Thursday 22 August 2013

Funny Words

“What’s comedy all abou- TIMING!!!!!”, according to the old joke. Actually it’s about quite a lot else, and one of the main factors by which a joke stands or falls is wording. Yesterday’s flat joke may bring the house down today if expressed with just one altered word.

Some words are funnier than others. Haddock is funnier than Fish. Cake is funnier than Gateau. Grub is funnier than Larva. Why? Often comedy writers just say “Well, they just are funnier” and leave it at that, but I think there’s a science to it. Or a bit of a science, let’s not get too nerdy about this...

The first rule is that short words are funnier than longer ones. Cake vs Gateau, Grub vs Larva, Wig vs Hairpiece. A short word has a punch which pushes the breath out and causes laughter. Brevity is the soul of wit. Long words can get in the way very quickly. Then again, Haddock is longer than Fish, so you can hardly say that this is an unbreakable rule, just like everything else in comedy.

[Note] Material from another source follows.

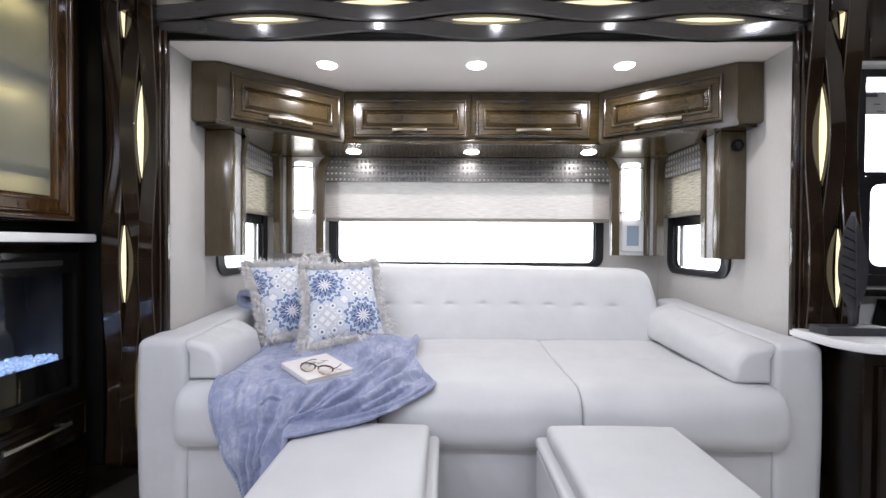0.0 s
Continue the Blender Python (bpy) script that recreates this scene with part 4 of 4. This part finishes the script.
# ---- pillows ----
def pillow(at, turn, half, thick, seed, slide=0.0, size=1.0, taper=0.0, shear=0.0):
    p = thing("throw_pillow", at, "square blue and white medallion-print pillow with silver fringe", "pillow", "fringed pillows", turn=turn)
    n = 36
    bm = bmesh.new()
    rows = {}
    for side in (-1, 1):
        for i in range(n + 1):
            for j in range(n + 1):
                u, v = -1 + 2 * i / n, -1 + 2 * j / n
                if side > 0 and (abs(u) == 1 or abs(v) == 1):
                    rows[(side, i, j)] = rows[(-1, i, j)]
                    continue
                pin = 1 - 0.13 * (1 - v * v) * (abs(u) ** 3), 1 - 0.13 * (1 - u * u) * (abs(v) ** 3)
                t = thick * (max(0, 1 - abs(u) ** 2.6) ** 0.6) * (max(0, 1 - abs(v) ** 2.6) ** 0.6)
                t += 0.010 * noise.noise(Vector((u * 1.6 + seed, v * 1.6, side))) * (1 - u * u) * (1 - v * v)
                t += 0.004 * noise.noise(Vector((u * 5 + seed, v * 5, side))) * (1 - u ** 4) * (1 - v ** 4)
                rows[(side, i, j)] = bm.verts.new((u * half * pin[0], side * t, half + v * half * pin[1]))
    for side in (-1, 1):
        for i in range(n):
            for j in range(n):
                bm.faces.new([rows[(side, i + a, j + b)] for a, b in ((0, 0), (1, 0), (1, 1), (0, 1))])
    def slump(v):
        v.co.x = v.co.x * (size - taper * v.co.z / half) - shear * v.co.z

    for v in bm.verts:
        v.co.z -= half
        slump(v)
    shift(bm, (slide, 0, 0))
    part("cover", bm, PRINT, p, angle=180).location.x = -slide
    rnd = random.Random(seed)
    fr = bmesh.new()
    for k in range(12500):
        e, s = rnd.randrange(4), rnd.uniform(-1, 1)
        pin = half * (1 - 0.13 * (1 - s * s)) * rnd.uniform(0.94, 1.0)
        c = [(s * half, -pin), (pin, s * half), (s * half, pin), (-pin, s * half)][e]
        out = [(0, -1), (1, 0), (0, 1), (-1, 0)][e]
        a = math.atan2(out[1], out[0]) + rnd.gauss(0, 0.75)
        if abs(s) > 0.85:
            a = math.atan2(out[1] * 1.0 + (c[1] / half if e in (1, 3) else 0) * 0.6, out[0] + (c[0] / half if e in (0, 2) else 0) * 0.6) + rnd.gauss(0, 0.6)
        L = rnd.uniform(0.018, 0.046)
        q = Vector((c[0], rnd.uniform(-0.026, 0.020), c[1]))
        d = Vector((math.cos(a), rnd.gauss(0, 0.7), math.sin(a)))
        across = d.cross(Vector((rnd.gauss(0, 1), rnd.gauss(0, 1), rnd.gauss(0, 1)))).normalized()
        curl = across.cross(d).normalized() * rnd.choice((-1, 1)) * rnd.uniform(0.004, 0.014)
        wide = across * rnd.uniform(0.0007, 0.0013)
        pts = [q, q + d * L * 0.4 + curl * 0.6, q + d * L * 0.75 + curl * 0.1, q + d * L * 0.9 - curl * 1.1 + Vector((0, 0, -0.004))]
        vs = [fr.verts.new(x + wide * w * g) for x, g in zip(pts, (1, 1.3, 1.2, 0.7)) for w in (-1, 1)]
        for i in (0, 2, 4):
            fr.faces.new((vs[i], vs[i + 1], vs[i + 3], vs[i + 2]))
    for v in fr.verts:
        slump(v)
    f = part("fringe", fr, FRINGE, p, "shaggy silver fringe", kind="stuff", angle=180)
    return p


pillow((-0.488, 1.985, 0.737), (-27, -2, 23), 0.196, 0.072, 3, 0.0, 0.94, 0.055)
pillow((-0.752, 2.085, 0.748), (-27, -5, 24), 0.200, 0.070, 9, 0.098, 0.95, 0.0, 0.11)


# ---- book and spectacles ----
BK = Matrix.Translation((-0.494, 1.602, 0.533)) @ Matrix.Rotation(radians(5), 4, "Y") @ Matrix.Rotation(radians(5), 4, "X") @ Matrix.Rotation(radians(48), 4, "Z")
book = thing("book", BK.translation, "square pale hardback book lying on the throw", "book", turn=[math.degrees(a) for a in BK.to_euler()])
book.scale = (0.93, 0.93, 0.76)
part("pages", box(-0.098, 0.100, -0.100, 0.100, 0.0025, 0.0225), PAPER, book)
part("front_cover", box(-0.104, 0.104, -0.104, 0.104, 0.0225, 0.025, 0.0008), COVER, book)
part("back_cover", box(-0.104, 0.104, -0.104, 0.104, 0.0, 0.0025, 0.0008), COVER, book)
part("spine", box(-0.104, -0.099, -0.104, 0.104, 0.0025, 0.0225, 0.001), COVER, book)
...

The second rule is that hard consonants are funnier than soft. Cake and Haddock both have that wonderful edgy “k” sound, the ideal comedy consonant (there we go again). Cookie is funnier than Biscuit. The “g” in Wig is fairly hard. It has impact, and adds to the punch factor. Also, and this is important, hard consonants are easier to hear. A muffled joke has no impact.

The third rule is that words with hidden, or slightly underground, associations, can work really well. Hob Nob is funnier than Biscuit because, subliminally, it sounds like part of a  knob gag. Lunchbox is funnier than Packed Lunch because it also has knobby connotations. The Fluke fish sounds funny because it also sounds like something else. It doesn’t mean these work as puns. If they did, it would distract from the point of the joke. But there’s something in all these words which makes the audience sit up and listen. Their comedy sensibility has been alerted.

The fourth rule is probably the most important but also the most obvious. The word has to convey the sense of the joke precisely. If you set up with the phrase “The butler fetched the president a hob nob” it’s distracting because we’re expecting something posh – unless the joke is about spending cuts in the White House, or something like that. This rule overcomes all the others. Unless it doesn’t. This is comedy, after all.


Thursday 8 August 2013

A STRONG SITCOM?

When I first saw the TV version of “Count Arthur Strong” I laughed a lot in patches but wasn’t too sure overall. Now I’ve seen a few more episodes I’m still laughing and I’m still not sure.

I was a big fan of the Count’s radio show. It seems strange that such a bumbling, harmless character should be described in the Radio Times as “divisive”. The nearest character to him (and this goes way back) was Harry Worth in the 1960s, who also either delighted you or made you want to slap him. But how does the Count’s show come across as a TV sitcom?

Strong’s a great character. He’s a failed music hall star, lost in the modern world, exasperated but terrified underneath, bombastic, tongue-tied, but strangely affectionate. Stephen Delaney’s terrific delivery painted a vivid picture for radio. His TV performance loses none of the vocal nuance, but is physically very mannered. He twitches and blinks and always seems as if he’s about to trip over his shoulders. And, looking at Delaney, you see he’s thirty years younger than the Count.

And I can’t get a hang on Rory Kinnear’s Michael Baker, the new character created by co-writer Graham Linehan. He’s been wisely added so we can see the Count and his consortium of 1950s throwback freaks through his eyes - but is he normal? Is he a neurotic hysteric? At times he’s sensible, at others he over-reacts to the madness round him. The problem’s not Kinnear’s performance but the concept of the character, who doesn’t seem to belong to the same sitcom as the rest.

While Baker is rounded, the Count teeters on the brink of caricature. The malapropisms at times are overused: I couldn’t buy him thinking “Twitter” was to do with Hitler. Some of the jokes are signalled with the subtlety of a Brucie gag on “Strictly”.

But then…. watching the Count perform “Windmills of Your Mind” as he twirled his brolly before the captive audience trapped by the riot had me nearly breaking springs on the sofa. He has the makings of a great sitcom character. He has a life outside each individual episode. You can hear his voice in your head as you go through your day, you ask yourself “How would he react to that?” at things going on around you. At least I do.

I just wish his vehicle carried him a bit better.